Azure Scenario
Soak Test with Chaos Studio Resilience Drills
Multi-hour load on AKS while Chaos Studio injects pod kills, latency and AZ failures; Monitor SLO decides pass/fail.
Architecture
Azure Load Testing (sustained 500 RPS for 6h)
─► AKS workload under traffic
Chaos Studio experiment (parallel branches)
├─► kill 30% pods in cart-svc
├─► add 200ms latency to checkout
├─► simulate AZ-2 loss
└─► restore
Monitor SLO (success>99%, p95<1s) ─► alert if breached → Service Bus → on-callServices used
Steps
- 1. Baseline
Load test sustains 500 RPS for 30 minutes to establish baseline metrics.

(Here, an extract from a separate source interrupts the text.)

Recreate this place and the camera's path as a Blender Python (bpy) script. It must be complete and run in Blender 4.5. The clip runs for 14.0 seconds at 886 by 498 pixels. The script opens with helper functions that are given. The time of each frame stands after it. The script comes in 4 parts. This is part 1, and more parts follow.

- 2. Inject faults under load
Chaos Studio runs experiment with parallel branches during the soak window.
- 3. Observe
App Insights traces show degraded calls; Monitor SLO tracks burn-rate in real time.
- 4. Recover
Experiment ends; system should self-heal within the RTO; auto-rollback if SLO is breached.
- 5. Report
Function publishes results to Service Bus; dashboard updates with pass/fail per fault.
Takeaways
- Resilience is measured, not assumed.
- Short load tests miss leaks — soak with chaos is the realistic test.